RIAU ONLINE - Cegah kelangkaan gula selama Ramadhan dan Idul Fitri, pemerintah akan melakukan impor 200 ribu ton gula mentah atau raw sugar. Hal ini dibenarkan oleh Kepala Badan Pangan Nasional (Bapanas) Arief Prasetyo Adi, Rabu, 12 Februari 2025.
Keputusan ini, menurut Arief, dilakukan untuk sebagai langkah antisipasi agar stok aman, bukan karena produksi dalam negeri tidak mencukupi.
Rencana ini ditanggapi oleh Ekonom Spesialisasi Pertanian dan Industri dari Center of Reform on Economic (CORE), Eliza Mardian. Menurutnya, saat ini Indonesia masih jauh dari status swasembada pangan.
"Dikatakan swasembada itu kalau mengacu kepada definisi FAO itu jika 90 persen kebutuhan dalam negeri dipenuhi dari domestik. Artinya, kita belum swasembada," kata Eliza, dikutip dari KUMPARAN, Sabtu, 15 Februari 2025.
Eliza menjelaskan, Indonesia membutuhkan bauran kebijakan yang tepat agar ketergantungan pada impor dapat dikurangi tanpa mengguncang stabilitas industri gula dalam negeri.
Menurut Eliza, tingkat rendemen, jumlah gula yang dihasilkan dari proses penggilingan tebu di Indonesia masih jauh lebih rendah dibandingkan dengan negara lain seperti Thailand.
"Tingkat rendemen Indonesia hanya sekitar 7 persen, sementara Thailand itu 11,82 persen," ujarnya.
"Maksudnya, jika rendemen tebu 7 persen, artinya dari 100 kg tebu yang digiling di pabrik gula akan menghasilkan gula sebanyak 7 kg. Nah, Thailand rendemennya 11,82 berarti menghasilkan gulanya kurang lebih 11,82 kg," papar Eliza.
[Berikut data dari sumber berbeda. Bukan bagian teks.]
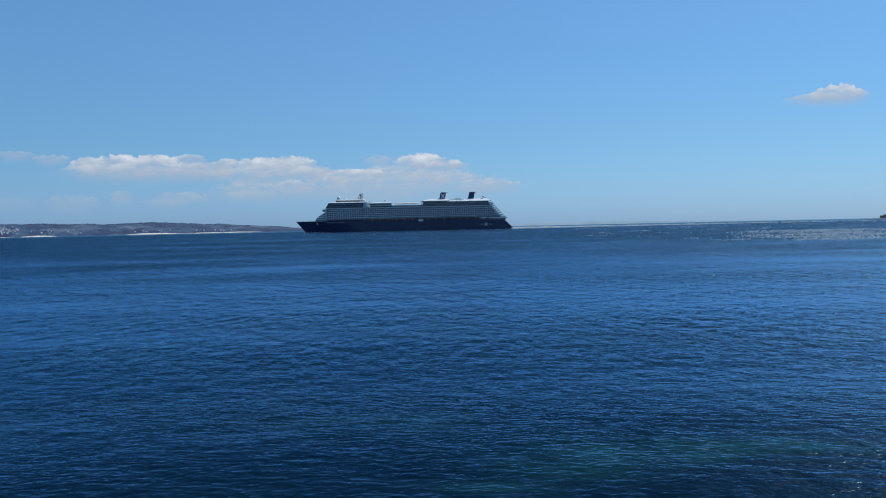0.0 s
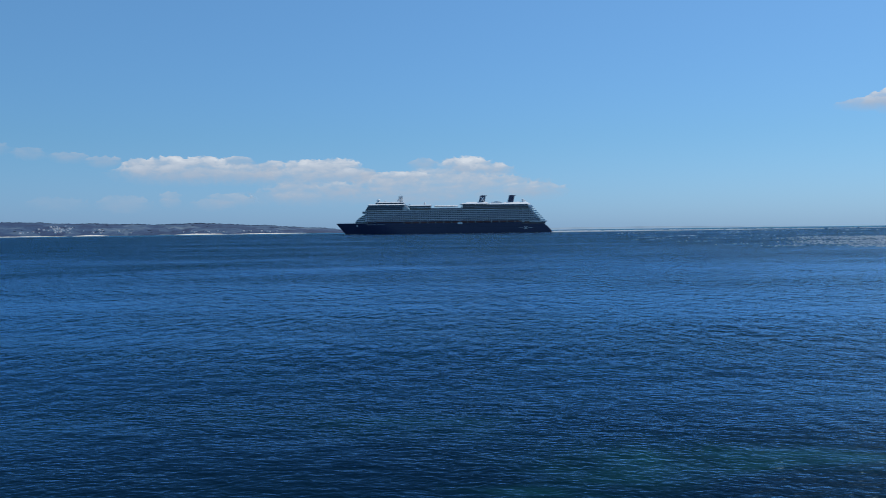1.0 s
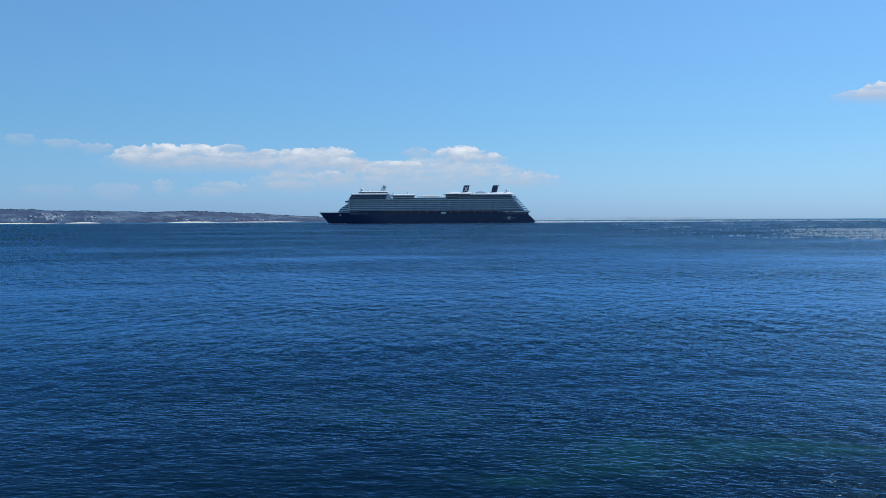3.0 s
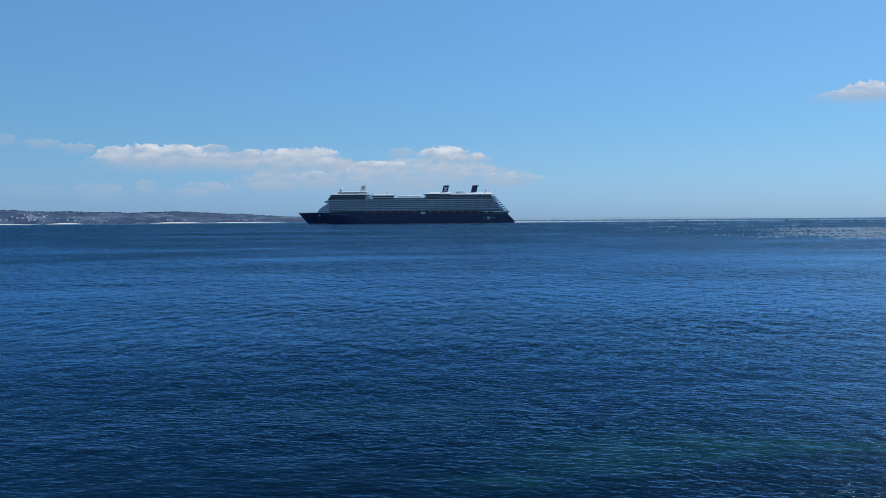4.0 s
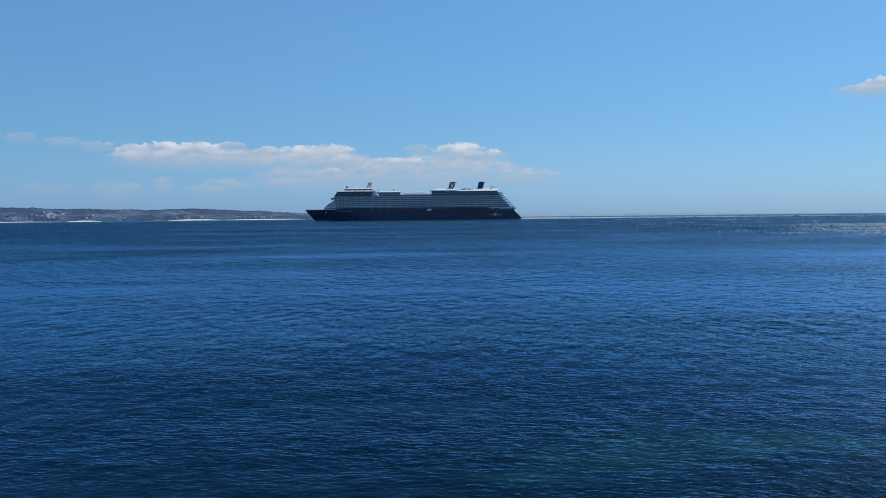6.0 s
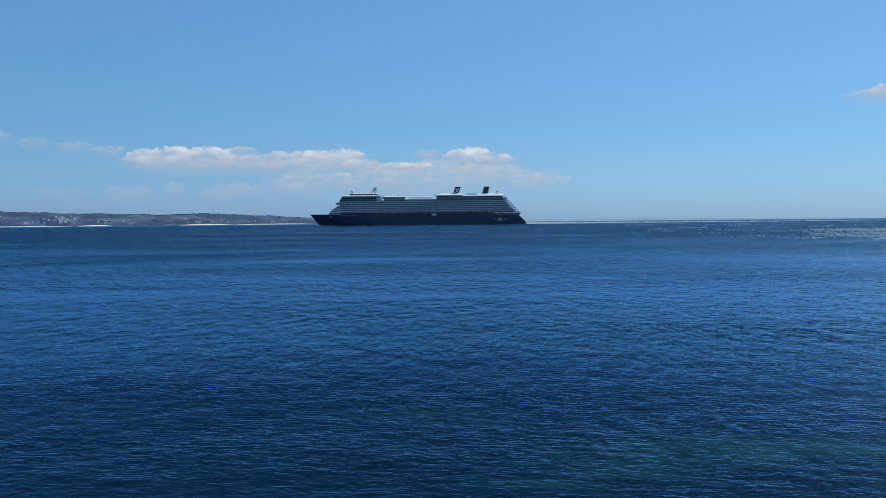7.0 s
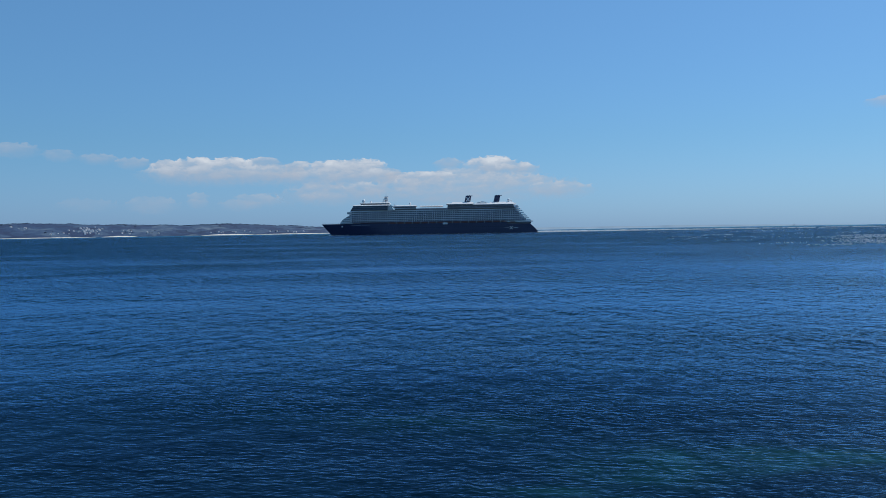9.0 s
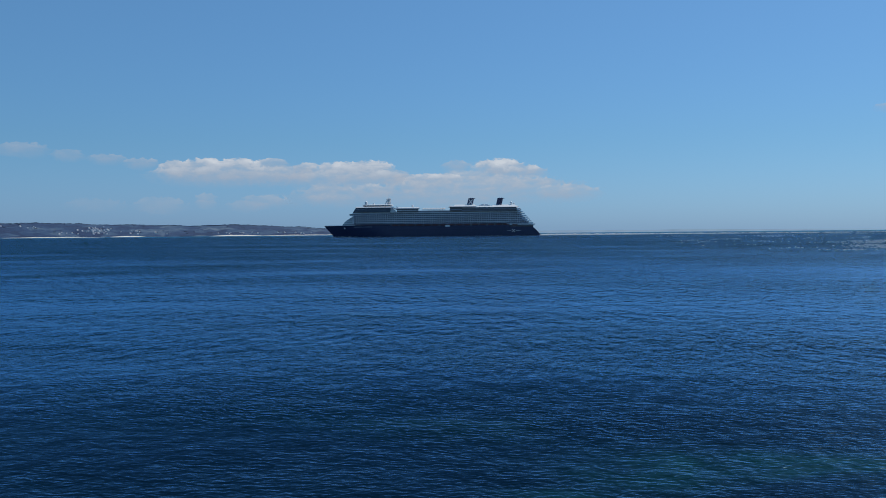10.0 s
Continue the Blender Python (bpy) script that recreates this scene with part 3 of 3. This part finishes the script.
def make_upper_works():
    front = bmesh.new()
    add_box(front, 61, 115, -17.2, 17.2, 35.3, 42.0, 4.5, 0.0, 0.8)
    block = part("observation_lounge", front, GLASS, ship, "dark glazed lounge block with sloped front")
    for z in (37.4, 39.7):
        part("glass_band_edge", blank((61, 115.2 - (z - 35.3) * 0.62, -17.25, 17.25, z, z + 0.28)), GREY, block)
    part("lounge_roof", slab_roof(58, 111.5, 17.2, 42.0, 43.7), WHITE, ship, "white overhanging roof")
    mid = part("sports_house", blank((60, 100, -11, 11, 43.2, 45.8)), GLASS, ship)
    part("sports_roof", slab_roof(57, 101.5, 12, 45.6, 47.0), WHITE, mid)
    for x, y, z, r, base in ((96, 7, 49.3, 2.5, 46.7), (28.5, 6, 44.6, 1.7, 42.2), (86, -6, 48.3, 1.5, 46.7), (-116, 5, 48.0, 2.0, 45.4), (-121, -5, 47.4, 1.3, 45.4)):
        dome = part("satellite_dome", ball(x, y, z, r), WHITE, ship, "white radar dome", True)
        part("dome_stand", lathe(bmesh.new(), [(r * 0.5, base), (r * 0.42, z - r * 0.7)], 10, x, y), WHITE, dome)
    mast = bmesh.new()
    for y in (-2.2, 2.2):
        bar(mast, (69.0, y, 46.6), (64.8, y, 56.0), 0.42)
        bar(mast, (63.6, y, 46.6), (61.0, y, 56.0), 0.42)
        for q in range(5):
            u = q / 4
            bar(mast, (69.0 - 4.2 * u, y, 46.6 + 9.4 * u), (63.6 - 2.6 * u, y, 46.6 + 9.4 * u), 0.25)
        bar(mast, (69, y, 46.6), (61.6, y, 53.5), 0.2)
    for z, x in ((50.5, 65.6), (54.5, 64.0)):
        add_box(mast, x - 3, x + 3, -4.5, 4.5, z, z + 0.5)
    add_box(mast, 60.5, 65.5, -0.9, 0.9, 47, 55.5)
    tower = part("radar_mast", mast, WHITE, ship, "white lattice radar mast")
    part("antenna", blank((63.3, 63.5, -0.1, 0.1, 56, 60.0)), WHITE, tower)
    stairs = bmesh.new()
    for y in (-14, 14):
        bar(stairs, (60, y, 44.5), (48, y, 37.0), 0.55)
        bar(stairs, (52, y, 43.5), (44, y, 38.5), 0.45)
        bar(stairs, (60, y, 41.0), (50, y, 41.0), 0.4)
    part("stair_tower", stairs, WHITE, ship, "white outside stairs")
    ramp_house = bmesh.new()
    add_box(ramp_house, 51.2, 61.5, -13.4, 13.4, 35.3, 42.1, 0.0, 6.0, 0.0)
    part("stair_house", ramp_house, WHITE, ship, "white sloping stair house")
    low = part("pool_house", blank((20, 51, -16.0, 16.0, 35.3, 40.6)), GLASS, ship, "dark glazed pool house")
    part("pool_house_roof", slab_roof(18.5, 53, 16.6, 40.4, 42.4), WHITE, low)
    part("pool_house_band", blank((19.9, 51.1, -16.1, 16.1, 37.6, 38.4)), WHITE, low)
    for y in (17.5, -17.8):
        part("pool_windbreak", blank((-26, 20, y, y + 0.3, 35.3, 37.3)), RAILGLASS, ship, "glass windbreak along the pool deck")
    for k in range(8):
        x = 12 - k * 4.2
        canopy = bmesh.new()
        add_box(canopy, x - 1.9, x + 1.9, -15.8, 15.8, 40.0, 41.4, 0.4, 0.4, 2.6)
        frame_part = part("canopy", canopy, WHITE, ship, "white pool deck canopy")
        for dx, y in ((-1.6, -15), (-1.6, 15), (1.6, -15), (1.6, 15)):
            part("canopy_post", blank((x + dx - 0.15, x + dx + 0.15, y - 0.15, y + 0.15, 35.3, 40.3)), WHITE, frame_part)
    aft_box = part("grill_house", blank((-43.5, -26, -16.6, 16.6, 35.3, 42.6)), GLASS, ship, "dark glazed house before the funnel")
    part("grill_band", blank((-43.6, -25.9, -16.7, 16.7, 38.2, 38.8)), GREY, aft_box)
    part("grill_roof", slab_roof(-64, -24.5, 16.9, 42.4, 44.0), WHITE, aft_box)
    part("funnel_deck", slab_roof(-65, -31, 11, 43.6, 45.9, 0.1), WHITE, ship)
    after = bmesh.new()
    add_box(after, -124, -43.5, -16.8, 16.8, 35.3, 41.4, 0, 2.5, 0)
    house = part("after_house", after, GLASS, ship, "dark glazed after house")
    for z in (36.9, 39.0):
        part("after_band", blank((-123.2, -43.6, -16.95, 16.95, z, z + 0.45)), GREY, house)
    part("after_roof", slab_roof(-126, -64.5, 17.4, 41.3, 43.1), WHITE, house)
    part("lawn_house", slab_roof(-124, -87, 12, 42.8, 45.4, 0.1), WHITE, house)
    for x0, x1 in ((-86, -68),):
        vault = bmesh.new()
        loops = []
        for q in range(11):
            a = math.pi * q / 10
            xx, zz = (x0 + x1) / 2 - 9 * math.cos(a), 42.8 + 3.6 * math.sin(a)
            loops.append((vault.verts.new((xx, -9, zz)), vault.verts.new((xx, 9, zz))))
        for a, b in zip(loops, loops[1:]):
            vault.faces.new((a[0], b[0], b[1], a[1]))
        vault.faces.new([p[0] for p in loops][::-1])
        vault.faces.new([p[1] for p in loops])
        part("vaulted_skylight", vault, WHITE, ship, "white vaulted roof")


def make_funnel(x, crossed):
    bm = bmesh.new()
    sides, loops = 20, []
    for u in (0.0, 0.25, 0.5, 0.75, 0.92, 1.0):
        lean, z = -2.4 * u, 43.6 + 11.2 * u
        loops.append([bm.verts.new((x + lean + 4.4 * (1 - 0.07 * u) * math.copysign(abs(math.cos(t)) ** 0.7, math.cos(t)),
                                    3.6 * math.copysign(abs(math.sin(t)) ** 0.7, math.sin(t)),
                                    z + 0.09 * u * 4.4 * math.cos(t))) for t in [6.2832 * k / sides for k in range(sides)]])
    for a, b in zip(loops, loops[1:]):
        for k in range(sides):
            bm.faces.new((a[k], a[(k + 1) % sides], b[(k + 1) % sides], b[k]))
    bm.faces.new(loops[-1])
    funnel = part("funnel", bm, NAVY, ship, "navy blue funnel leaning aft")
    fin = bmesh.new()
    add_box(fin, x - 8.8, x + 1.2, -3.0, 3.0, 54.6, 55.3, 0.6, 1.4, 0.6)
    part("smoke_fin", fin, NAVY, funnel)
    for dx in (-1.5, 1.2):
        part("exhaust_pipe", lathe(bmesh.new(), [(0.7, 54.2), (0.7, 55.9)], 10, x - 2.6 + dx, 0), GREY, funnel)
    for side in (1, -1):
        y = side * 3.72
        mark = bmesh.new()
        for s in (1, -1):
            bar(mark, (x - 1.0 - 2.5 * s, y, 46.8), (x - 1.6 + 2.5 * s, y, 53.2), 0.62)
        if not crossed:
            continue
        part("funnel_mark", mark, WHITE, funnel, "white crossed bars")


def make_lifeboats():
    for side in (1, -1):
        for k in range(16):
            x = 54.0 - 11.6 * k
            y = side * 17.1
            bm = bmesh.new()
            add_box(bm, x - 4.4, x + 4.4, y - 1.5, y + 1.5, 14.9, 16.0)
            for v in bm.verts:
                if v.co.z < 15.5:
                    v.co.x = x + (v.co.x - x) * 0.8
                    v.co.y = y + (v.co.y - y) * 0.5
                    v.co.z -= 0.5
            boat = part("lifeboat", bevelled(bm, 0.25), RUST, ship, "dull orange lifeboat in its davits")
            top = bmesh.new()
            add_box(top, x - 4.2, x + 4.2, y - 1.4, y + 1.4, 16.02, 17.5, 0.9, 0.9, 0.5)
            part("boat_cover", bevelled(top, 0.2), ORANGE, boat, "orange boat cover")
            dav = bmesh.new()
            add_box(dav, x + 5.6, x + 6.0, side * 17.3 - 1.2, side * 17.3 + 1.2, 15.2, 18.6)
            part("davit", dav, WHITE, ship)
    part("tender", bevelled(blank((-25.5, -18.5, 18.5, 19.6, 13.4, 16.2)), 0.4), WHITE, ship, "white tender boat")


def make_stern():
    part("stern_gallery", blank((-147.0, -112, -17.8, 17.8, 12.82, 15.6)), GLASS, ship, "dark glazed stern gallery")
    part("stern_shelf", bevelled(blank((-149.5, -108, -18.3, 18.3, 15.6, 17.4)), 0.3), WHITE, ship, "white stern shelf")
    for k in range(8):
        z = 18.0 + 2.7 * k
        x = -145.6 + (z - 17.5) * 0.90
        for side in (1, -1):
            fin = bmesh.new()
            a, b = sorted((side * 17.3, side * 18.5))
            add_box(fin, x - 1.8, x + 5.5, a, b, z - 0.4, z + 1.15, 0, 0.9)
            part("stern_step", fin, WHITE, ship, "white stepped balcony end")
    part("stern_step_wall", blank((-128.5, -118, -16.5, 16.5, 35.3, 39.8)), CABIN, ship)


make_hull()
make_decks()
make_upper_works()
make_funnel(-55.2, True)
make_funnel(-98.0, False)
make_lifeboats()
make_stern()


# ---- foam ----
def make_wake():
    """Broken white water trailing from the stern, and a little at the bow."""
    rng = random.Random(3)
    bm = bmesh.new()
    for _ in range(1300):
        d = rng.uniform(0, 1) ** 1.9 * 650
        x = -158 - d
        y = rng.gauss(0, 7 + 0.02 * d)
        r = rng.uniform(0.6, 1.9) * (1.05 - 0.75 * d / 650)
        add_clump(bm, rng, x, y, r, 1.15)
    for _ in range(60):
        x = rng.uniform(120, 147)
        add_clump(bm, rng, x, (half_beam(x, 0) + rng.uniform(0, 2)) * rng.choice((1, -1)), rng.uniform(0.4, 1.0), 0.9)
    for _ in range(150):
        x = rng.uniform(-150, 130)
        add_clump(bm, rng, x, (half_beam(x, 0) + rng.uniform(0.2, 2)) * rng.choice((1, -1)), rng.uniform(0.2, 0.5), 0.7)
    me = bpy.data.meshes.new("wake")
    bm.to_mesh(me)
    bm.free()
    me.materials.append(FOAM)
    return tagged(new("wake", me), "broken white foam of the ship's wake on the water", "wake", kind="stuff")


def add_clump(bm, rng, x, y, r, tall, long=1.0):
    """A low irregular lump of foam."""
    n = 7
    base = [bm.verts.new((x + r * 2.6 * long * math.cos(6.2832 * k / n) * rng.uniform(0.7, 1.3), y + r * 2.4 * math.sin(6.2832 * k / n) * rng.uniform(0.7, 1.3), -0.2)) for k in range(n)]
    crown = [bm.verts.new(((v.co.x - x) * 0.18 + x, (v.co.y - y) * 0.18 + y, r * tall * rng.uniform(0.5, 1.0))) for v in base]
    for k in range(n):
        bm.faces.new((base[k], base[(k + 1) % n], crown[(k + 1) % n], crown[k]))
    bm.faces.new(crown)


wake = make_wake()


def make_glitter_caps():
    rng = random.Random(8)
    bm = bmesh.new()
    # sparse crests, most of them white lumps standing in for sun glints
    for c in range(70):
        az0, r0 = rng.uniform(-40, -12), rng.uniform(240, 1100)
        for _ in range(rng.randint(4, 22)):
            az, r = rng.gauss(az0, 0.5), r0 * (1 + rng.gauss(0, 0.02))
            if az < -11 or r < 1000:
                x, y, _z = polar(az, r, 0)
                add_clump(bm, rng, x, y, rng.uniform(0.04, 0.12) * (0.5 + r / 700), 1.7, 1.4)
    # a dense field of foam lumps added in place of distant sun glitter
    for c in range(240):
        az0, r0 = rng.gauss(-26.5, 2.5), rng.uniform(215, 420)
        for _ in range(rng.randint(8, 26)):
            x, y, _z = polar(rng.gauss(az0, 0.6), r0 * (1 + rng.gauss(0, 0.012)), 0)
            add_clump(bm, rng, x, y, rng.uniform(0.04, 0.12) * (0.5 + r0 / 700), 1.6, 2.6)
    me = bpy.data.meshes.new("whitecaps")
    bm.to_mesh(me)
    bm.free()
    me.materials.append(FOAM)
    return tagged(new("whitecaps", me), "small scattered white wave crests and sun glitter shaped as foam on the sea", "whitecaps", kind="stuff")


whitecaps = make_glitter_caps()


# ---- a gull gliding low over the water ----
def make_gull():
    gull = new("seabird")
    body = lathe(bmesh.new(), [(0.01, -0.30), (0.05, -0.24), (0.085, -0.08), (0.09, 0.06), (0.06, 0.2), (0.045, 0.24), (0.05, 0.28), (0.02, 0.33)], 10)
    for v in body.verts:
        v.co = Vector((v.co.z, v.co.y, v.co.x * 0.85))
    part("body", body, FEATHER, gull)
    beak = bmesh.new()
    bar(beak, (0.32, 0, 0), (0.39, 0, -0.012), 0.012)
    part("beak", beak, ORANGE, gull, "dull orange beak")
    for side in (1, -1):
        wing = bmesh.new()
        rows = ((0.06, 0.10, -0.10, 0.03), (0.30, 0.13, -0.05, 0.10), (0.48, 0.10, -0.05, 0.09), (0.70, -0.06, -0.13, 0.03))
        top = [[wing.verts.new((x, side * y, z + dz)) for x, dz in ((fx, 0), ((fx + bx) / 2, 0.018), (bx, 0))] for y, fx, bx, z in rows]
        low = [[wing.verts.new((v.co.x, v.co.y, v.co.z - 0.012)) for v in row] for row in top]
        for a, b in zip(top, top[1:]):
            for k in range(2):
                wing.faces.new((a[k], a[k + 1], b[k + 1], b[k]))
        for a, b in zip(low, low[1:]):
            for k in range(2):
                wing.faces.new((b[k], b[k + 1], a[k + 1], a[k]))
        part("wing", wing, WINGS, gull, "grey wing")
    tail = bmesh.new()
    add_box(tail, -0.46, -0.24, -0.07, 0.07, -0.008, 0.008, 0.0, 0.02, 0.02)
    part("tail", tail, FEATHER, gull)
    for piece in gull.children:
        piece.data.transform(Matrix.Scale(0.5, 4))
    return tagged(gull, "small grey and white seabird gliding low over the sea", "seabird")


FEATHER = paint("white_feathers", (0.55, 0.55, 0.54), 0.8, size=6.0)
WINGS = paint("grey_feathers", (0.16, 0.17, 0.19), 0.8, size=6.0)
gull = make_gull()


# ---- what moves ----
def motions():
    heading, range_m, speed = 183.0, 1337.0, 7.35
    ux, uy = math.cos(radians(heading)), math.sin(radians(heading))
    x5, y5, _z = polar(0.87, range_m, 0)
    rows = [(t, pose(x5 + ux * speed * (t - 5), y5 + uy * speed * (t - 5), 0, 0, 0, heading)) for t in (0.0, 2.5, 5.0, 7.5, 10.0)]
    walk(ship, rows)
    walk(wake, rows)
    flight = ((0.0, -62.0, 17.0, 30), (3.0, -48.0, 13.0, 40), (6.0, -34.5, 9.8, 55), (7.5, -26.8, 8.0, 62), (8.0, -24.4, 7.55, 68),
              (8.2, -23.3, 6.85, 78), (8.5, -22.05, 6.15, 82), (8.8, -20.9, 5.3, 58), (9.0, -19.8, 4.5, 45), (9.5, -17.0, 3.0, 30), (10.0, -14.2, 2.2, 20))
    walk(gull, [(t, pose(*polar(az, 150, z), bank, 0, 228 + az)) for t, az, z, bank in flight])
    walk(water, [(t, pose(0.25 * t, -0.75 * t, 0.0)) for t in (0.0, 5.0, 10.0)])
    walk(whitecaps, [(t, pose(0.25 * t, -0.75 * t, 0.0)) for t in (0.0, 5.0, 10.0)])


motions()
Menurutnya, perluasan lahan tebu saja dinilai tidak mencukupi untuk mewujudkan swasembada. Pasalnya, saat ini banyak pabrik gula di Indonesia masih menggunakan mesin tua yang usianya bahkan lebih dari 100 tahun, peninggalan sejak zaman kolonial Belanda.
Hal ini mengakibatkan proses produksi menjadi kurang efisien dan hasil yang diperoleh tidak optimal.
"Jadi memang perlu direvitalisasi jika ingin meningkatkan produksi gula, tidak hanya meningkatkan produktivitas tebu, namun juga meningkatkan tingkat rendemennya," ungkap Eliza.